Farès Souhaid, ancien député de Jbeil, ancien coordinateur général des forces du 14 Mars et porte-parole actuel du Rassemblement de Saydet el-Jabal sur Twitter:
" Je n’ai jamais entendu un récit chrétien dysfonctionnel comme celui du ministre Bassil. Il défend un fédéralisme économique oriental même s’il est gouverné par l’Iran mais refuse un fédéralisme libanais. Il est avec un pouvoir alaouite à Damas mais refuse une hégémonie chiite au Liban. Il était pour le sauvetage des chiites, aujourd’hui il veut le sauvetage des sunnites et une conférence des chrétiens d’Orient. Nous étions les premiers à détecter ce dysfonctionnement. "

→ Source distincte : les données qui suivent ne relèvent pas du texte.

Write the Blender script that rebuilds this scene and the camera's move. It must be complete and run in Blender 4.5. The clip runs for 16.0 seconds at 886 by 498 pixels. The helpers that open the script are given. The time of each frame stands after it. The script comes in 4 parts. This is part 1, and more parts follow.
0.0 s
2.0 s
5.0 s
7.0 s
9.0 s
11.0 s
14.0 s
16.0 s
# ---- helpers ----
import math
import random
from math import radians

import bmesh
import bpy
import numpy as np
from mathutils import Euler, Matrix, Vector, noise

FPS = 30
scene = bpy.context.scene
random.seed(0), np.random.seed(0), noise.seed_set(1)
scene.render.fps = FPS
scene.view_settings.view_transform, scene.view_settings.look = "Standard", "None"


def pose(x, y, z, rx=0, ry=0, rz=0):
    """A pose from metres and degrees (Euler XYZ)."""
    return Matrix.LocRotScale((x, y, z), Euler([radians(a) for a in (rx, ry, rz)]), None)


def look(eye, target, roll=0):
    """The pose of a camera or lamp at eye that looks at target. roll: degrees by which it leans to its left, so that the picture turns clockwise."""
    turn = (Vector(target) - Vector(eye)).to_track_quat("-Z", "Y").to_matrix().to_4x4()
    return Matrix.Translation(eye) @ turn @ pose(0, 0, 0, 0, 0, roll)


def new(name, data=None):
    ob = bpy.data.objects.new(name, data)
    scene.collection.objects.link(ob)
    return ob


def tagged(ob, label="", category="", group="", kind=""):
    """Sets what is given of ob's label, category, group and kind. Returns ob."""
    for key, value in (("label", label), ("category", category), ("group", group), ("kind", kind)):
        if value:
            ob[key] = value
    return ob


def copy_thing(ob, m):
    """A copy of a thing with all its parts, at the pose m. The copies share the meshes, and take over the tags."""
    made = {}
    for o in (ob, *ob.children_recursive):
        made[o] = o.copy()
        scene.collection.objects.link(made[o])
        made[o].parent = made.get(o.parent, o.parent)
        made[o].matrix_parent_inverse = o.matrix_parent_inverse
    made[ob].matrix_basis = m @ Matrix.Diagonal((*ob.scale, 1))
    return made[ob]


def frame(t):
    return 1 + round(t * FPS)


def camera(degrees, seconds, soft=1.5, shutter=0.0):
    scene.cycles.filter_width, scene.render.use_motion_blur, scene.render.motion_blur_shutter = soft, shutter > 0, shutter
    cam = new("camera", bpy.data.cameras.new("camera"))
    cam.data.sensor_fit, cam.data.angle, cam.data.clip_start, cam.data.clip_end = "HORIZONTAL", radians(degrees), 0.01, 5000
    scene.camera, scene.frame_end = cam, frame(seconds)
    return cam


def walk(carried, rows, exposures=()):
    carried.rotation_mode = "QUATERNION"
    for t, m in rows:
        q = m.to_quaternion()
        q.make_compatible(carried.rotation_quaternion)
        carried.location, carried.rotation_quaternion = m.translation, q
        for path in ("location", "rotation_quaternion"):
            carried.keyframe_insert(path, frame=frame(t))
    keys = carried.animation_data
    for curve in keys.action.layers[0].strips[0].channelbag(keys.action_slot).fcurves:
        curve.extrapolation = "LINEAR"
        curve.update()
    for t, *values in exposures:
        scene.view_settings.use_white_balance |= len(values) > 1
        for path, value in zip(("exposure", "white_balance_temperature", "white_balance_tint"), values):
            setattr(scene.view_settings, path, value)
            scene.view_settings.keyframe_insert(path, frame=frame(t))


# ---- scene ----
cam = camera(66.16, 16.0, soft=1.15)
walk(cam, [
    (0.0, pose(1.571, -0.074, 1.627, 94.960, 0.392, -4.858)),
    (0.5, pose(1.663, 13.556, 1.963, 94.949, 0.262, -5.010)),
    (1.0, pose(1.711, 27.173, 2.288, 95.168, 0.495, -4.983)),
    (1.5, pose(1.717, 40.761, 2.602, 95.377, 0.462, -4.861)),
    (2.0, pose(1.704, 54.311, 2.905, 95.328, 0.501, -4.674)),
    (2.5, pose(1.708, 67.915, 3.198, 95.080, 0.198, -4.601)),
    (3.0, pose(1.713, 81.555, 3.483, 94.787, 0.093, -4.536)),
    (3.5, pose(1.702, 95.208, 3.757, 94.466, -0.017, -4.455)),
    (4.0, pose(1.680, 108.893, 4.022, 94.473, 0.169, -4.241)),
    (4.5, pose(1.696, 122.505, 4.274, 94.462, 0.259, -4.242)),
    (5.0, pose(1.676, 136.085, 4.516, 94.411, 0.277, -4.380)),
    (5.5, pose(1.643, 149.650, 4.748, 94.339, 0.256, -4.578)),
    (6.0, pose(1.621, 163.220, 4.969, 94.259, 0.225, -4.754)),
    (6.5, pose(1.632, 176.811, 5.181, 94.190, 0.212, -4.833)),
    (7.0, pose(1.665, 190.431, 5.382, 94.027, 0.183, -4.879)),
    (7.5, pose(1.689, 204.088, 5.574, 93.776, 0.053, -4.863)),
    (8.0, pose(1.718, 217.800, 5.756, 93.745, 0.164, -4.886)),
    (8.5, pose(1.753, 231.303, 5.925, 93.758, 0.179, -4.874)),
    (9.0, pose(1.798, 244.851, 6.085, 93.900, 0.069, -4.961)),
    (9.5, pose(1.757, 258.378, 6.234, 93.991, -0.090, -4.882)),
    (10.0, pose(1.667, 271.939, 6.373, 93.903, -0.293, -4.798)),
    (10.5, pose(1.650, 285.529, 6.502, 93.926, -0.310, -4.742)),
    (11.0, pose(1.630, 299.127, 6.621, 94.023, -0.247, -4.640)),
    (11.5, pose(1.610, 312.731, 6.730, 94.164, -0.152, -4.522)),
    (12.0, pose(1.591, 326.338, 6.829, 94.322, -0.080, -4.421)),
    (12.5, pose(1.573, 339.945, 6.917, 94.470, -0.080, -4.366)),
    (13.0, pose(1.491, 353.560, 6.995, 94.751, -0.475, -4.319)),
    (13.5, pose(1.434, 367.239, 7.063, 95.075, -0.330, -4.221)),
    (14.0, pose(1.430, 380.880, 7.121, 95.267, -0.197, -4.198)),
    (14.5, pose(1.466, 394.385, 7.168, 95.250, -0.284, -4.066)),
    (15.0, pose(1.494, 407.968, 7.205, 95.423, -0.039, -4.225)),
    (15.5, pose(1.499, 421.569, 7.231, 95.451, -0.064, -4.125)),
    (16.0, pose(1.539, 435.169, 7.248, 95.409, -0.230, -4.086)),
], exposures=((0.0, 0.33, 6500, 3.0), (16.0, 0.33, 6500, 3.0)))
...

Naufal Daou, coordinateur du Rassemblement pour la souveraineté, sur Twitter :
" L’insistance de Gebran Bassil à isoler le Liban du nouveau système arabe impliqué dans la mondialisation, au profit du système iranien isolé, est un crime contre le Liban et un suicide chrétien, précisément, parce qu’il place le Liban contre les Arabes et le monde et brise la relation des chrétiens libanais résidant avec les chrétiens expatriés. "

Imad Wakim, député FL de Beyrouth sur Twitter :
" Il n’a évidemment pas oublié de parler des prérogatives du président [de la République] et des droits des chrétiens. Tout le monde est fautif sauf le Courant patriotique libre. Il a juste oublié que les gens savent qu’il appartient à la descendance de  Pinocchio, qu’ils ne l’écoutent plus et qu’ils jugent désormais qu’il va proférer des mensonges avant même d’ouvrir la bouche ! Il est temps que tu le saches !! "

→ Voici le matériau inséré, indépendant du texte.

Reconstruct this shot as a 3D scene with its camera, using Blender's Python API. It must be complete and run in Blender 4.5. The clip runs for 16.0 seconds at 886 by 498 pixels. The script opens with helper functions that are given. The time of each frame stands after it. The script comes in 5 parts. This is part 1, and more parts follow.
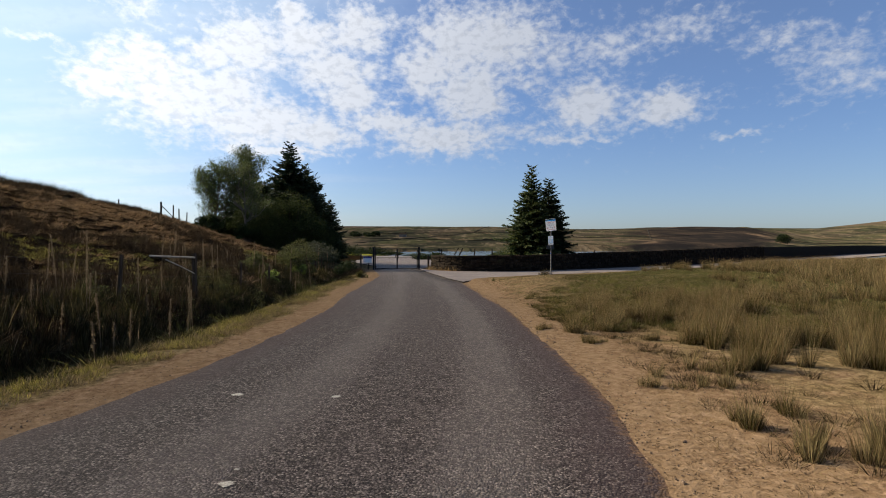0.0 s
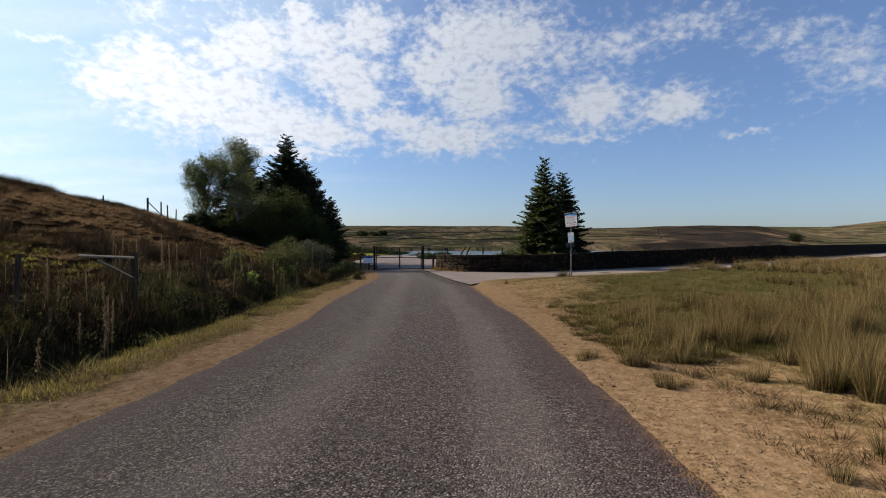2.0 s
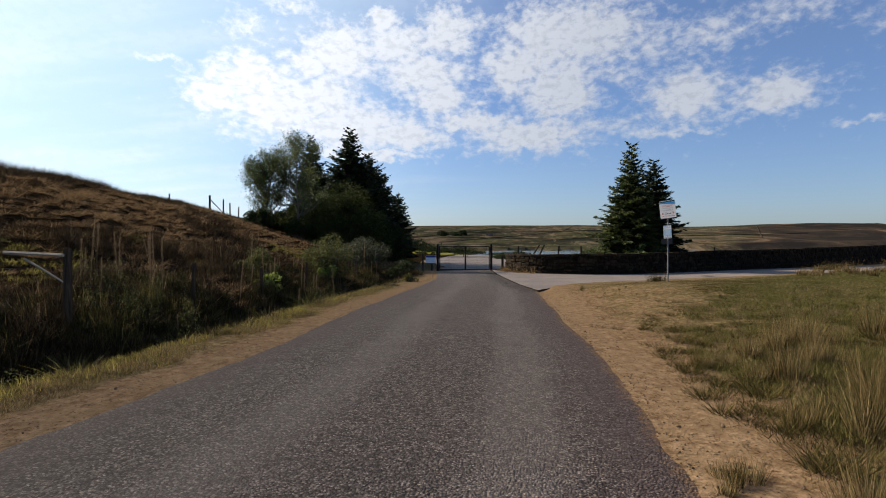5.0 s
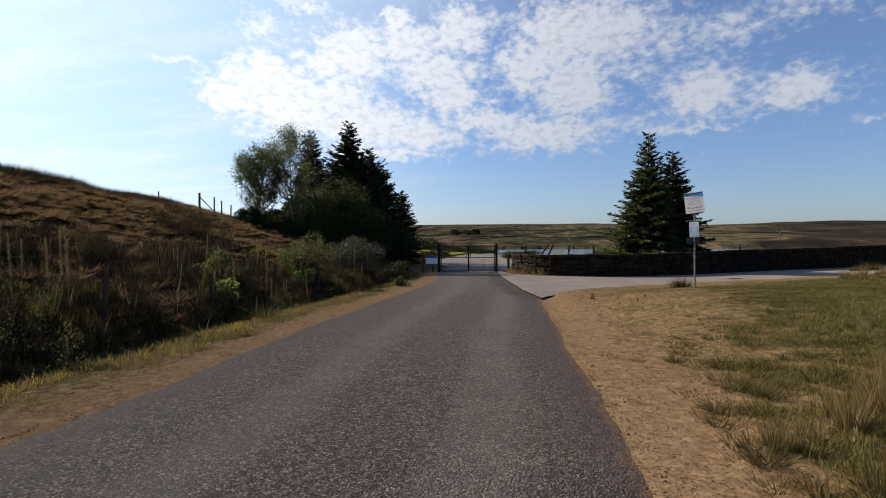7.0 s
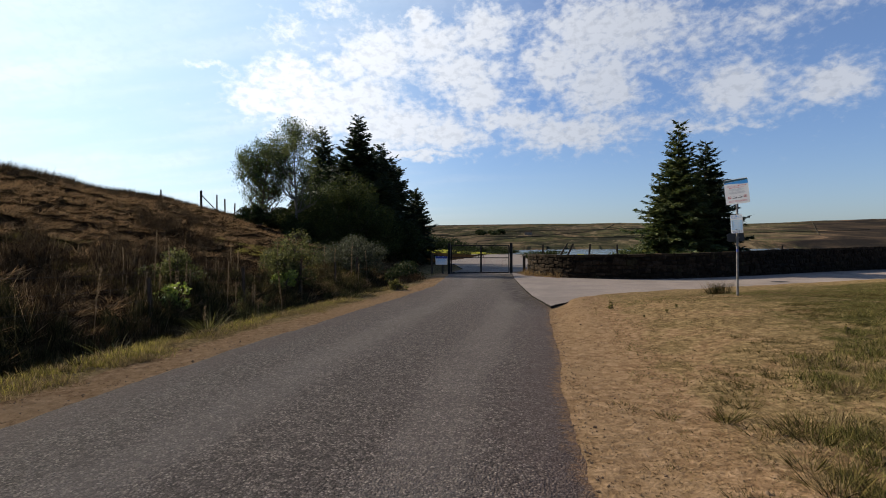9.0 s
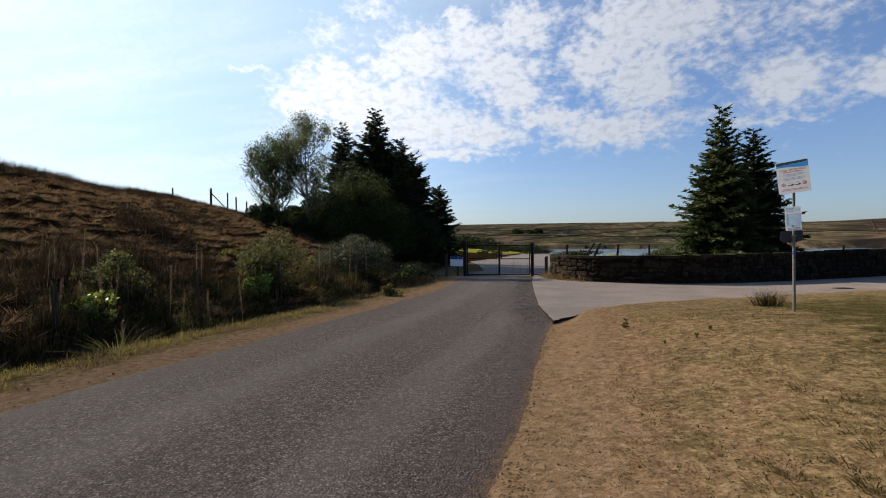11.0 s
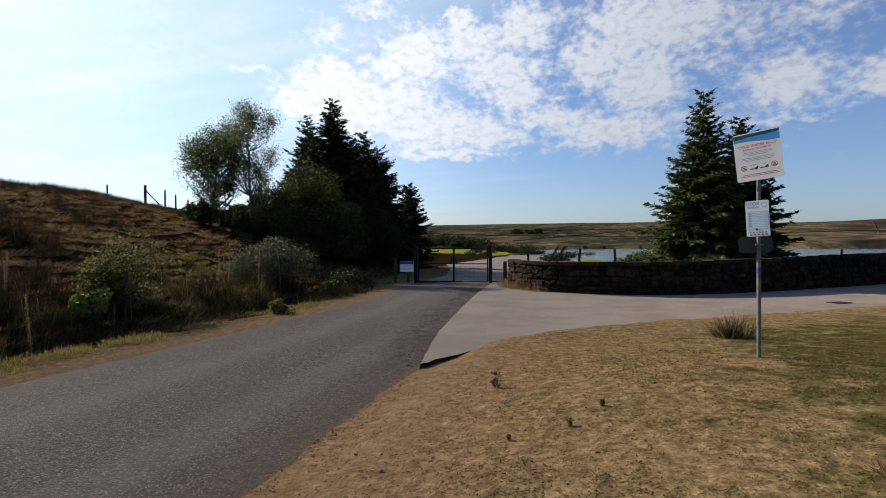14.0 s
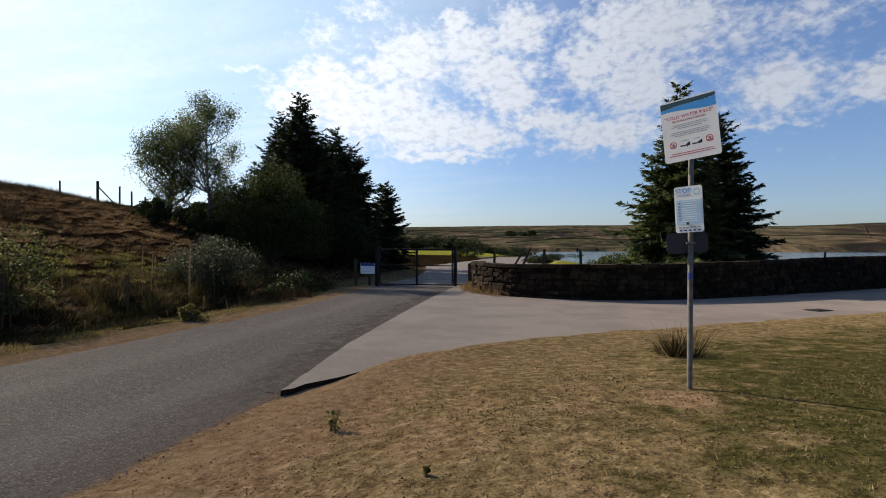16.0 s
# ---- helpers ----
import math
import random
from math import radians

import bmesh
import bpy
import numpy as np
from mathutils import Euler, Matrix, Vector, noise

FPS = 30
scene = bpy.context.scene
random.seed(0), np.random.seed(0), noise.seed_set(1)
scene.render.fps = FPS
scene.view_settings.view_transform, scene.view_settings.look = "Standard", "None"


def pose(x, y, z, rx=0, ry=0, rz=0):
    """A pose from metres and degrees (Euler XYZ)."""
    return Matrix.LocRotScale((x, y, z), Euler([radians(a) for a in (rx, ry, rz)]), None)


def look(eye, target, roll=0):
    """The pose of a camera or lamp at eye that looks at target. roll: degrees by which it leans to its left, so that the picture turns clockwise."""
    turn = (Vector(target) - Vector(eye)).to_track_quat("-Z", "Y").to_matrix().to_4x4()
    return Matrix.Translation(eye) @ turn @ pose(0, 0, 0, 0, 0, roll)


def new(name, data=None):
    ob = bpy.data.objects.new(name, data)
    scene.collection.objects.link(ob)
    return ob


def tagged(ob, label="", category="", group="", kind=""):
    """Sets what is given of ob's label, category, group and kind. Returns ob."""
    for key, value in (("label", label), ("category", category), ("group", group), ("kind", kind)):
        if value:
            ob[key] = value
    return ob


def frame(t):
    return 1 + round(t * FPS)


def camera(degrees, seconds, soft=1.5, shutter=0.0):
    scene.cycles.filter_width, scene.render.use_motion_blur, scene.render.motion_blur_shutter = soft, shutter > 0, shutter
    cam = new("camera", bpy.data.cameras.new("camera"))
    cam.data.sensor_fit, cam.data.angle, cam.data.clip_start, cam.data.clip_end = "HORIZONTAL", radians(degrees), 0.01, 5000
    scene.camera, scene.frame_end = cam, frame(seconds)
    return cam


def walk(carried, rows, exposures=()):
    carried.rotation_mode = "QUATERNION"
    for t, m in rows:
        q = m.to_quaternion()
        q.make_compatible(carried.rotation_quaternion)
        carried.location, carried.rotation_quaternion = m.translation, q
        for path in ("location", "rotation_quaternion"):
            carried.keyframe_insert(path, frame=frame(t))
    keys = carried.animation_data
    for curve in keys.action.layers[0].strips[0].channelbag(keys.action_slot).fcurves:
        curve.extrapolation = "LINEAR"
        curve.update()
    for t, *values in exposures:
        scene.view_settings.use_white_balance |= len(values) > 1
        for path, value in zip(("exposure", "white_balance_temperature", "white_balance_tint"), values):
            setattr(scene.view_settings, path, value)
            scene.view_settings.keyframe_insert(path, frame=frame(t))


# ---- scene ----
cam = camera(80.0, 16.0, soft=1.0)
PATH = [(0, (0.000, 0.000, 1.590, 89.91, -0.16, 0.01)),
        (0.5, (-0.024, 0.846, 1.577, 89.88, -0.11, -0.07)),
        (1, (0.004, 1.641, 1.535, 89.89, -0.10, 0.07)),
        (1.5, (0.052, 2.395, 1.515, 89.89, -0.10, 0.42)),
        (2, (0.078, 3.121, 1.538, 89.85, -0.07, 0.77)),
        (2.5, (0.138, 3.770, 1.551, 89.84, -0.05, 1.54)),
        (3, (0.262, 4.480, 1.523, 89.87, -0.07, 2.95)),
        (3.5, (0.402, 5.136, 1.502, 89.90, -0.08, 4.76)),
        (4, (0.573, 5.785, 1.477, 89.89, -0.07, 7.16)),
        (4.5, (0.665, 6.429, 1.449, 89.86, -0.09, 8.69)),
        (7, (1.087, 9.729, 1.508, 89.69, 0.06, 10.96)),
        (7.5, (1.188, 10.330, 1.522, 89.70, 0.03, 11.80)),
        (8, (1.302, 10.959, 1.522, 89.70, 0.01, 12.43)),
        (8.5, (1.390, 11.620, 1.498, 89.71, 0.08, 13.15)),
        (9, (1.512, 12.269, 1.467, 89.72, 0.16, 13.72)),
        (9.5, (1.647, 12.912, 1.479, 89.72, 0.12, 14.94)),
        (12, (2.625, 16.277, 1.513, 89.63, 0.22, 18.30)),
        (12.5, (2.923, 16.978, 1.530, 89.64, 0.31, 18.20)),
        (13, (3.190, 17.591, 1.558, 89.63, 0.31, 18.22)),
        (13.5, (3.393, 18.225, 1.610, 89.61, 0.19, 17.94)),
        (14, (3.639, 18.797, 1.654, 89.66, 0.10, 17.84)),
        (14.5, (3.871, 19.318, 1.674, 89.71, 0.02, 17.60)),
        (15, (4.103, 19.826, 1.655, 89.68, -0.09, 17.53)),
        (15.5, (4.358, 20.272, 1.621, 89.71, -0.16, 17.48)),
        (16, (4.590, 20.671, 1.613, 89.84, -0.17, 17.24))]
walk(cam, [(t, pose(*p)) for t, p in PATH])

# ---------------------------------------------------------------- world and sun
SUN_EL, SUN_AZ = radians(31), radians(-70)      # azimuth clockwise from +y
SUN_DIR = Vector((math.sin(SUN_AZ) * math.cos(SUN_EL), math.cos(SUN_AZ) * math.cos(SUN_EL), math.sin(SUN_EL)))
sun = new("sun", bpy.data.lights.new("sun", "SUN"))
sun.data.energy, sun.data.angle, sun.data.color = 5.0, radians(0.55), (1.0, 0.86, 0.67)
sun.matrix_world = look(SUN_DIR * 50, (0, 0, 0))
scene.view_settings.exposure = 0.92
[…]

Misbah Ahdab, ancien député et président du Rassemblement de la Modération civile, sur Twitter :
" De quel dialogue parle Gebran Bassil ? Aucun Libanais n’oublie l’image de votre dialogue qui a sucé le sang du peuple, son économie et sa souveraineté… et nous sommes arrivés là.
Le dialogue doit se faire entre les Libanais et le Hezbollah, sans vous.
Vous l’avez érigé [le Hezbollah] en porte-parole, décideur et exécuteur en votre nom. Cent conférences de presse ne pourront éliminer cette salissure " .
" Le temps de la reddition des comptes est arrivé, et les fuites en avant ne passeront plus ".